[DRBD-user] drbd freeze its filesystem

Lars Ellenberg Lars.Ellenberg at linbit.com
Thu Oct 12 16:29:46 CEST 2006

/ 2006-10-12 15:15:36 +0200
\ Enrico Morelli:
> >which file system?
> >if reiserfs, please try something else.
> >we had a report about "aparent freezes" with reiserfs on top of drbd,
> >but the "freeze" (it recovers after minutes to hours "all by itself")
> >was in reiserfs, not in drbd. we just change the timing behaviour of the
> >io stack...
> >
> ArghHHhh!!! Yes, I have the reiserfs on top of drbd and the machines
> are servers in production. So i cannot change the filesystem.

to "migrate" the file system, you could
degrade the cluster, mkfs.xfs on the not-active node,
rsync the data over. the first rsync will take ages,
and you will need to repeat it, but the less is changed,
the less it needs to transfer, the less can be changed.
then you have one short downtime window where you decide that
now you go down with server one, remount ro, do a final rsync,
and go active with the other node.
then you let drbd sync back the new xfs.

no guarantee for nothing here, your problem may still be something else
completely, and this may make it even worse...

> The is some workaround to avoid this problem?
> I didn't find warning about the problem reiserfs/drbd, maybe should be
> useful to write about this on the site or on the wiki.

it is not "reiserfs and drbd leads to trouble".
there are clusters with reiserfs on top of drbd out there,
performing just fine.

it is "we had _one_ report", where the original poster figured out that
some processes on reiserfs on top of drbd got stuck in getdents64 for
ages, and that using a different file system made the problem go away
for him.

if you google for hang and reiserfs and getdents64 you get a few hits,
but most of them are pretty old.

in 2.6.16-rc.something, there was a
included, maybe they just got it "half-right" ?

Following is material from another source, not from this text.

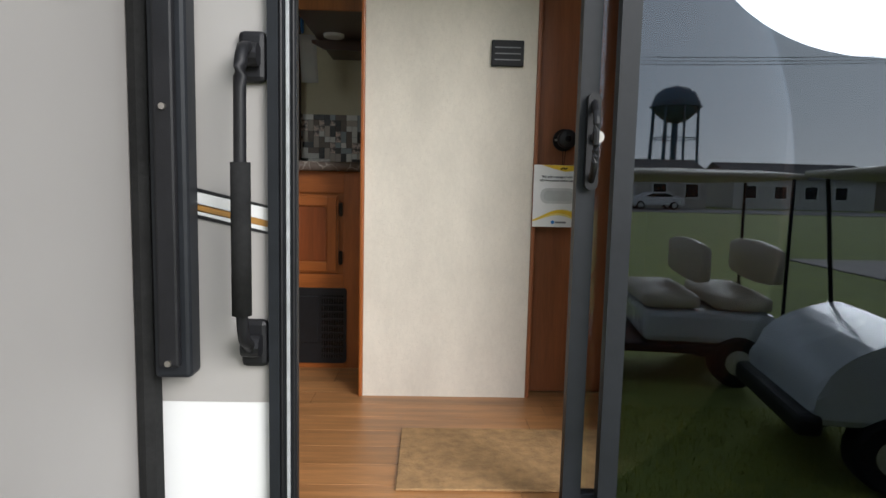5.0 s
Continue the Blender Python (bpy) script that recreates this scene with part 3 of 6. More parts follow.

in some (very old) posts about reiserfs hang in getdents64, I found
the recommendation to "just touch some random directory" within that
file system, to "wake it up".

so as a workaround for your situation, maybe do some
 # sync
on the drbd primary and/or secondary, or do some
 # mkdir /mnt/reiserfs-mount-point/dummy$$
 # rmdir /mnt/reiserfs-mount-point/dummy$$

may or may not help...